An Interview with Author Will Wootton

What is the single most important reason why you wrote this book?

Writing a textbook addressing the essential elements of non-profit administration which inadvertently transforms itself into memoir is mysterious and complex, but no more or less satisfying than completing a novel, or an ambitious series of short stories, or a book of poems, or short prose. Put simply, the reason to write something, anything, is to write. 

Getting your work published, however, is a different story, a process almost completely out of your control, and thus while thrilling and (the first time, at least) educationally potent, cannot compare to the satisfaction of completing an entire manuscript.

What is the most important takeaway from this book that you would share with a new, inexperienced president on his or first day in the position?

Stand up straight, smile, listen, and do not, as I did, introduce yourself to someone who informs you, dourly, that he was on the search committee. But really, just remember they hired you and, for a moment at least, everybody is pulling for you. Enjoy it.
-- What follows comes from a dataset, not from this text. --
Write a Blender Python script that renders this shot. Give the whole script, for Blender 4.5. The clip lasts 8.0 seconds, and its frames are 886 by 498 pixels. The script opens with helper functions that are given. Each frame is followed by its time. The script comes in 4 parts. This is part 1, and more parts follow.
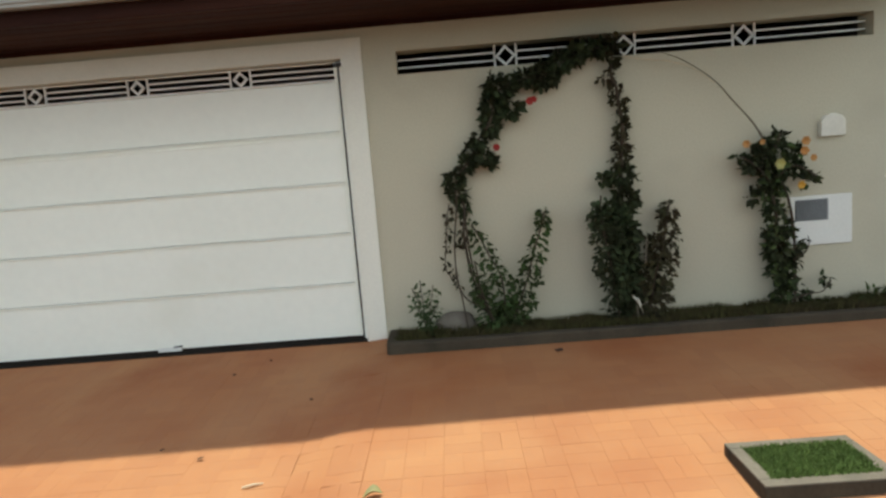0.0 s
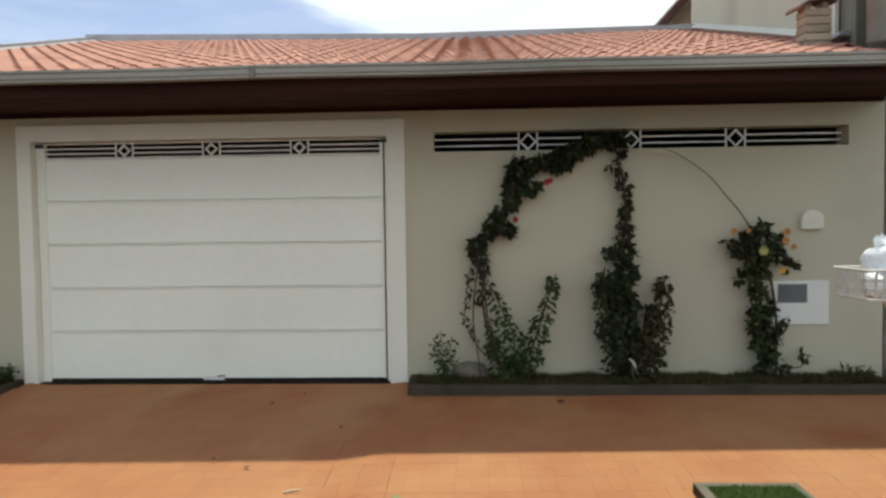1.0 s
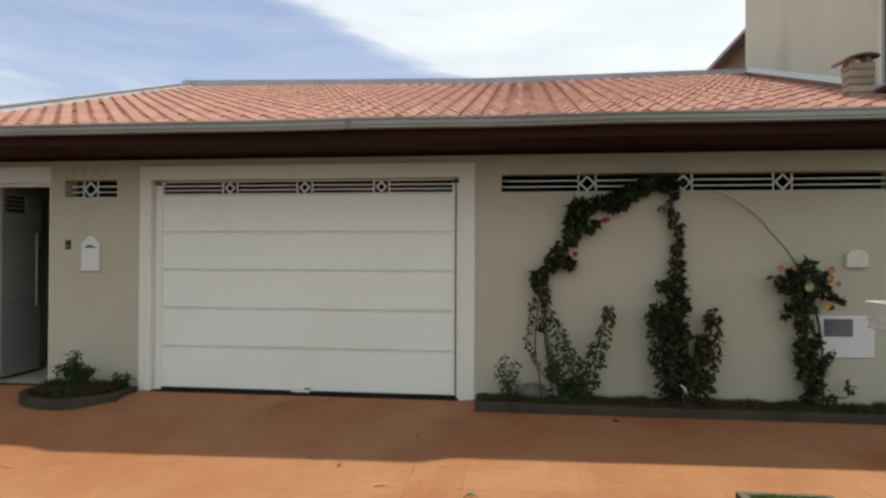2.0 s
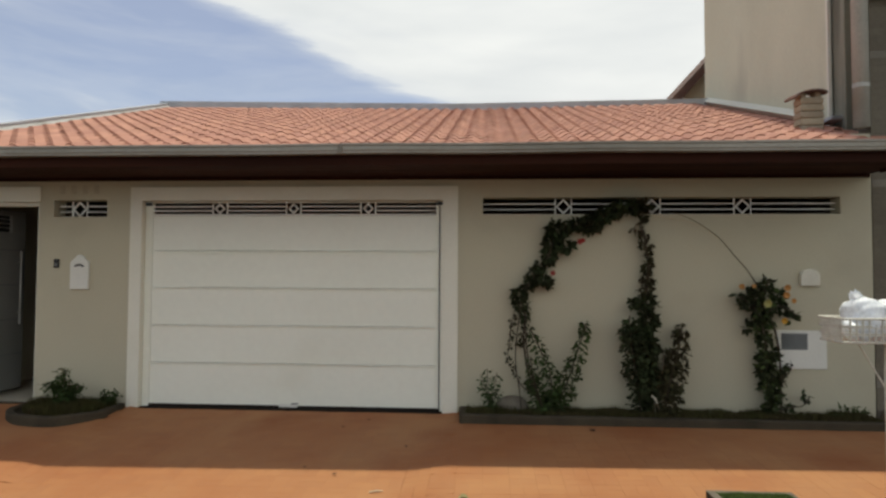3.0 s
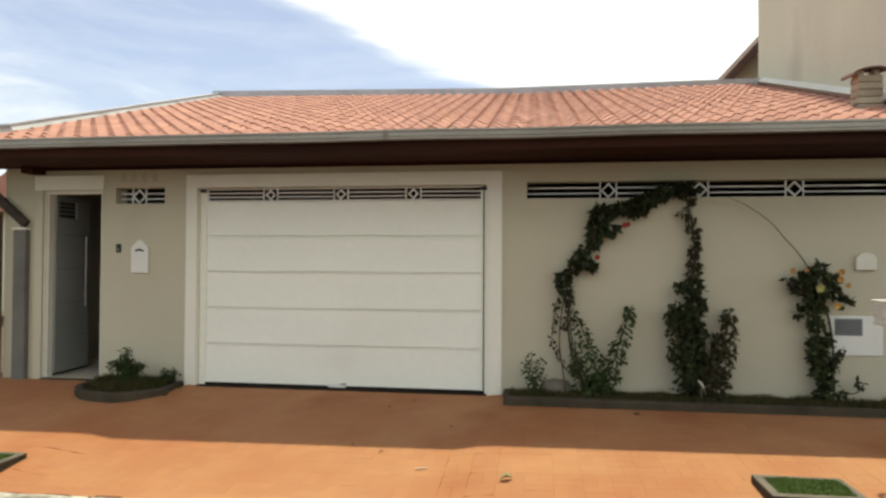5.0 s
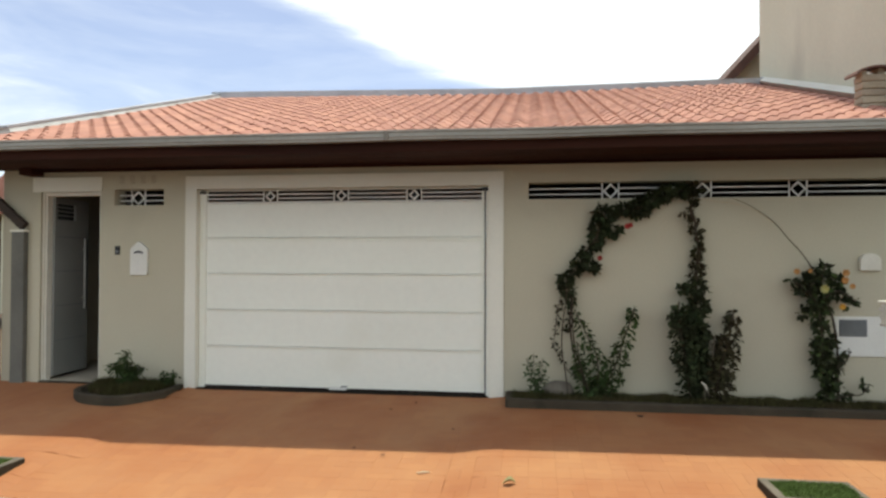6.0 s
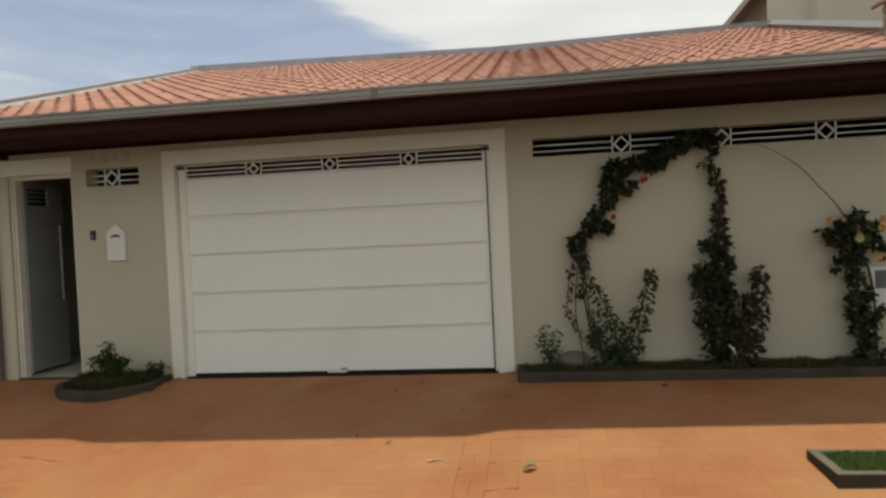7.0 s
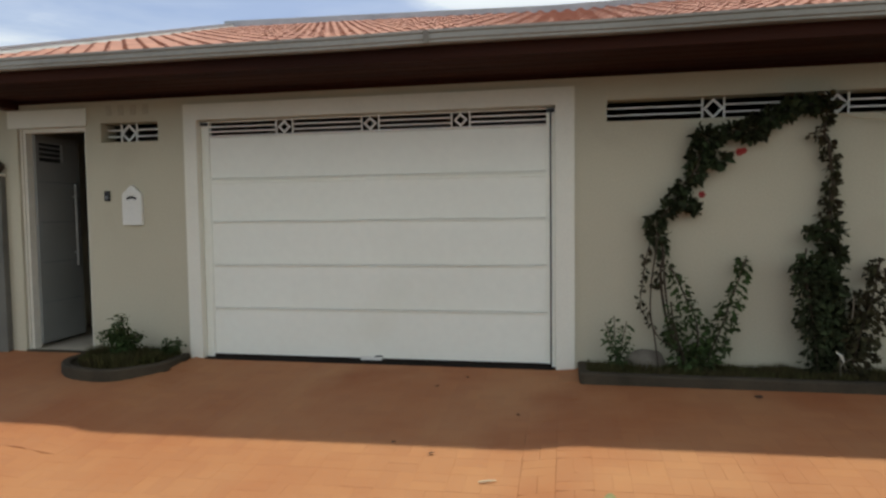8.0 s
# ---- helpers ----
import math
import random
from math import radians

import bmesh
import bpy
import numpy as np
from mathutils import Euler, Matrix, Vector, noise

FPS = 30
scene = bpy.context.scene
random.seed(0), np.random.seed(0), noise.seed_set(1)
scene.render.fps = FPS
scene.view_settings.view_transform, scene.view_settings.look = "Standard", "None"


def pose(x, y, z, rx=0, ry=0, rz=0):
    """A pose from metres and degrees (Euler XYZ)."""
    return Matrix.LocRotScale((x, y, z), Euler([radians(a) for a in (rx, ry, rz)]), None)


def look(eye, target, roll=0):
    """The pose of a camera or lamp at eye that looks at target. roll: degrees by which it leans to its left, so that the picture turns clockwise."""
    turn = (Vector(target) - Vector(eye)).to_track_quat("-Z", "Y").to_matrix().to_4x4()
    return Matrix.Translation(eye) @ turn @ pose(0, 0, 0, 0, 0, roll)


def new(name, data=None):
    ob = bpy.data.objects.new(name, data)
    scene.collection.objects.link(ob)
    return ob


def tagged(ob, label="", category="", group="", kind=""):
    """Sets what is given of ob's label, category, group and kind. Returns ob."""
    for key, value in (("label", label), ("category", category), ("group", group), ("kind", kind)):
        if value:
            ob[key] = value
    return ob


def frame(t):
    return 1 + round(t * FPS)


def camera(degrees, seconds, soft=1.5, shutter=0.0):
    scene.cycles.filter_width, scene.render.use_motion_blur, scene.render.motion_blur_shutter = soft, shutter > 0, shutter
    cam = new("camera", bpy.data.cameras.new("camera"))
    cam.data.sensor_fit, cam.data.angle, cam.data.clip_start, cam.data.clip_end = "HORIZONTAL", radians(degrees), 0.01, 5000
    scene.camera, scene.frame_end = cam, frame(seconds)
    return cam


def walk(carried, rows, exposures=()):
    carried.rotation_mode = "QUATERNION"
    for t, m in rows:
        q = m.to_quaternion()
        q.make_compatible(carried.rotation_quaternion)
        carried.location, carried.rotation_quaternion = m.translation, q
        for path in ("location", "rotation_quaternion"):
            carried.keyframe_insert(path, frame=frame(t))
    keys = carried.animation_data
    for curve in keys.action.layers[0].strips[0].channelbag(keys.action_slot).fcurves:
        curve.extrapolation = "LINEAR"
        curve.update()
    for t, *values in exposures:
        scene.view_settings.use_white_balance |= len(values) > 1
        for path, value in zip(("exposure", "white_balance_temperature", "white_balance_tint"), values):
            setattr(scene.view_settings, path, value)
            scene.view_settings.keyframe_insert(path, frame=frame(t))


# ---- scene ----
cam = camera(68.3, 8.0, soft=2.6)
EXPOSURES = [
    (0, 0.3, 6350, 1),
    (0.2, 0.5, 6350, 1),
    (0.3, 0.62, 6350, 1),
    (0.5, 0.3, 6300, 0),
    (1, -0.04, 6350, 2),
    (1.5, -0.1, 6350, 4),
    (1.7, -0.15, 6350, 4),
    (2.8, -0.4, 6850, 4),
    (3, -0.4, 6850, 4),
    (3.5, -0.4, 6900, 4),
    (3.8, -0.4, 7150, 4),
    (4, -0.0, 7250, 2),
    (4.5, 0.12, 7250, 1),
    (5, 0.12, 7000, 2),
    (5.2, 0.12, 7000, 2),
    (6.3, 0.12, 6150, 3),
    (6.5, 0.1, 5950, 3),
    (6.7, -0.1, 6150, 3),
    (6.8, -0.22, 6300, 4),
    (7, -0.46, 7050, 4),
    (7.5, -0.47, 7050, 5),
    (7.8, -0.35, 6800, 5),
    (8, -0.27, 6400, 3),
]
PATH = [
    (0, (4.208, -5.161, 1.373), (4.159, -3.179, 1.108), -4.64),
    (0.2, (4.277, -5.295, 1.373), (4.266, -3.302, 1.210), -3.71),
    (0.3, (4.253, -5.359, 1.343), (4.260, -3.361, 1.248), -3.19),
    (0.5, (4.302, -5.540, 1.393), (4.234, -3.546, 1.255), -0.06),
    (0.7, (4.277, -5.644, 1.392), (4.232, -3.648, 1.266), 0.75),
    (0.8, (4.237, -5.713, 1.392), (4.147, -3.717, 1.302), -0.45),
    (1, (4.160, -5.870, 1.412), (4.074, -3.873, 1.337), -0.75),
    (1.2, (4.127, -5.998, 1.444), (3.983, -4.004, 1.372), -2.29),
    (1.4, (4.079, -6.118, 1.462), (3.907, -4.125, 1.504), -0.03),
    (1.5, (4.053, -6.193, 1.468), (3.844, -4.206, 1.554), 1.10),
    (1.7, (4.097, -6.343, 1.421), (3.831, -4.361, 1.441), 0.37),
    (2.8, (3.854, -6.829, 1.430), (3.718, -4.835, 1.483), -0.18),
    (3, (3.885, -6.871, 1.412), (3.749, -4.877, 1.494), 0.29),
    (3.2, (3.973, -6.899, 1.435), (3.965, -4.899, 1.489), 0.24),
    (3.5, (4.005, -6.943, 1.435), (4.107, -4.948, 1.536), -0.69),
    (3.7, (4.040, -6.955, 1.415), (4.221, -4.965, 1.494), -1.19),
    (3.8, (4.035, -6.941, 1.419), (4.268, -4.956, 1.479), -1.19),
    (4, (4.030, -6.926, 1.424), (4.233, -4.937, 1.476), -1.19),
    (4.2, (4.005, -6.926, 1.413), (4.070, -4.928, 1.472), -0.91),
    (4.5, (3.953, -6.935, 1.398), (3.838, -4.939, 1.456), -0.44),
    (5, (3.911, -6.950, 1.397), (3.635, -4.970, 1.434), 0.29),
    (5.2, (3.896, -6.944, 1.381), (3.598, -4.967, 1.412), 0.51),
    (6.3, (3.884, -6.845, 1.410), (3.645, -4.859, 1.452), -0.45),
    (6.5, (3.841, -6.742, 1.377), (3.755, -4.744, 1.404), -2.17),
    (6.7, (3.802, -6.634, 1.379), (3.689, -4.637, 1.370), -2.60),
    (6.8, (3.804, -6.575, 1.369), (3.613, -4.584, 1.379), -2.67),
    (7, (3.799, -6.396, 1.347), (3.526, -4.415, 1.306), -2.71),
    (7.1, (3.761, -6.326, 1.352), (3.465, -4.349, 1.287), -3.01),
    (7.2, (3.716, -6.268, 1.380), (3.372, -4.299, 1.323), -3.82),
    (7.5, (3.665, -6.014, 1.331), (3.280, -4.051, 1.321), -1.62),
    (7.7, (3.586, -5.854, 1.324), (3.262, -3.882, 1.264), 0.49),
    (7.8, (3.566, -5.783, 1.321), (3.198, -3.821, 1.206), -0.11),
    (8, (3.514, -5.599, 1.325), (3.140, -3.637, 1.215), -0.70),
]
walk(cam, [(t, look(eye, target, roll)) for t, eye, target, roll in PATH], EXPOSURES)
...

Everything else will follow.

As a member of The Registry, what is perhaps an overlooked advantage an interim president or provost can contribute that a permanent administrator cannot?

An interim’s ego is, or should be, wholly under control, having been there, and having a clear understanding of the interim part of interim. 

An experienced interim president is not susceptible to the stresses that inevitably inflict a new president, and thus he or she can focus on the most relevant or important problems or issues, with some anticipation of relieving the new permanent president of initiating those changes. And I think regarding governance, an interim can speak to and with boards and individual trustees in a different manner, from a different angle, and within a compressed time frame, that a new president cannot, or probably should not.